Past experience has shown that technology often moves faster than regulations require. Under E.P.A. rules that took effect in 2017, electric vehicles were expected to account for 3 percent of new-car sales by 2025. But battery-powered cars are already at about 8 percent of the U.S. new car market.

In California, which has long had the strictest pollution limits, electric cars made up 25 percent of new cars sold last year. And under rules passed in 2022, the state will phase out cars that burn fossil fuels by 2035.

“California has more than its share of E.V.s because we asked for it,” said Mr. Segall, the former state official, who is now vice president of Evergreen, an activist group.

Another 12 states, including New York and New Jersey, model their rules on California’s and won’t be affected much by E.P.A. regulations because their rules are already stricter. The federal rules will have the most impact on states like Texas, Florida and Connecticut that don’t follow California.

The rules will also put pressure on carmakers like Toyota and Stellantis, the owner of Chrysler, Dodge, Ram and Jeep, which have been slow to sell fully electric vehicles.

The E.P.A. rules are among numerous Biden administration policies intended to promote electric vehicles. Tax credits of up to $7,500 are available for vehicles that are manufactured in the United States, Canada or Mexico and meet other requirements designed to promote a domestic supply chain.
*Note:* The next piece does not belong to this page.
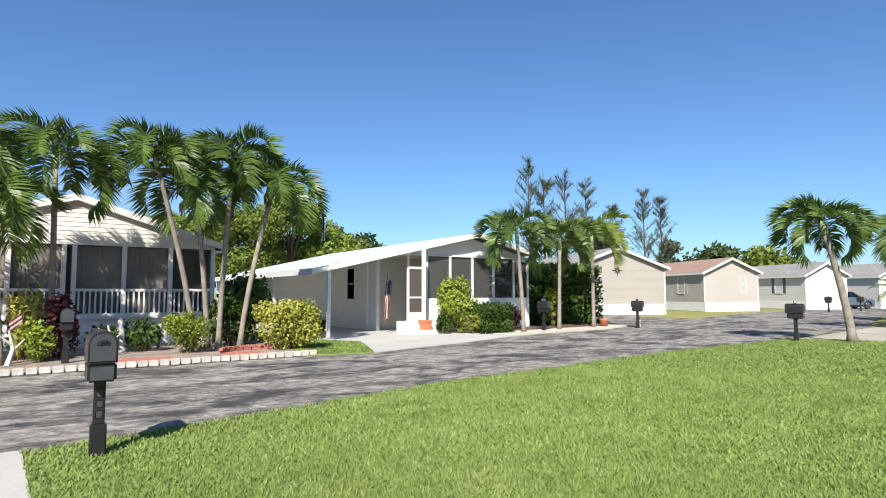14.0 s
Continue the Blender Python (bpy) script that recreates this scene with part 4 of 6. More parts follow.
def wispy_pine(x, y, h, seed):
    """Casuarina: a thin leader with sparse upswept sprays."""
    r2 = random.Random(seed)
    p = thing("pine_tree", pose(x, y, 0), "tall thin wispy pine with sparse branches", "tree", "wispy pines")
    bm = bmesh.new()
    tube(bm, [(0, 0, 0), (0.1, 0, h * 0.5), (0.0, 0.05, h)], [0.16, 0.09, 0.015], 6)
    V, F = [], []
    for k in range(46):
        s = r2.uniform(0.25, 0.97)
        a = r2.uniform(0, 6.28)
        L = (1 - s) * h * r2.uniform(0.14, 0.34) + 0.6
        b = Vector((0, 0, h * s))
        tip = b + Vector((math.cos(a) * L * 0.75, math.sin(a) * L * 0.75, L * r2.uniform(0.5, 1.0)))
        tube(bm, [b, tip], [0.025, 0.006], 4, cap=False)
        for j in range(64):
            q = b.lerp(tip, r2.uniform(0.2, 1.0))
            d = Vector((r2.gauss(0, 0.6), r2.gauss(0, 0.6), r2.uniform(-0.3, 1.0))).normalized() * r2.uniform(0.35, 0.85)
            w = Vector((r2.gauss(0, 1), r2.gauss(0, 1), 0)).normalized() * 0.028
            n = len(V)
            V += [q - w, q + w, q + d]
            F.append((n, n + 1, n + 2))
    part("trunk", bm, M_BARK, p)
    me = bpy.data.meshes.new("needles"); me.from_pydata([tuple(v) for v in V], [], F); me.materials.append(M_LEAF_PINE)
    part("needles", me, M_LEAF_PINE, p)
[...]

The number of vehicles that qualify is small, but is expected to grow as carmakers like Hyundai produce more vehicles in the United States.

The government is also subsidizing construction of fast-charging stations, which along with investments by carmakers like Mercedes-Benz and charging companies like Electrify America will soon remove a major sticking point for many car buyers.

Surveys show that many people are interested in electric cars but are worried about finding a place to charge on road trips. If governments and companies follow through on all the plans they have announced, according to a study published this month by the International Council on Clean Transportation, by 2030 there will be more than enough fast chargers.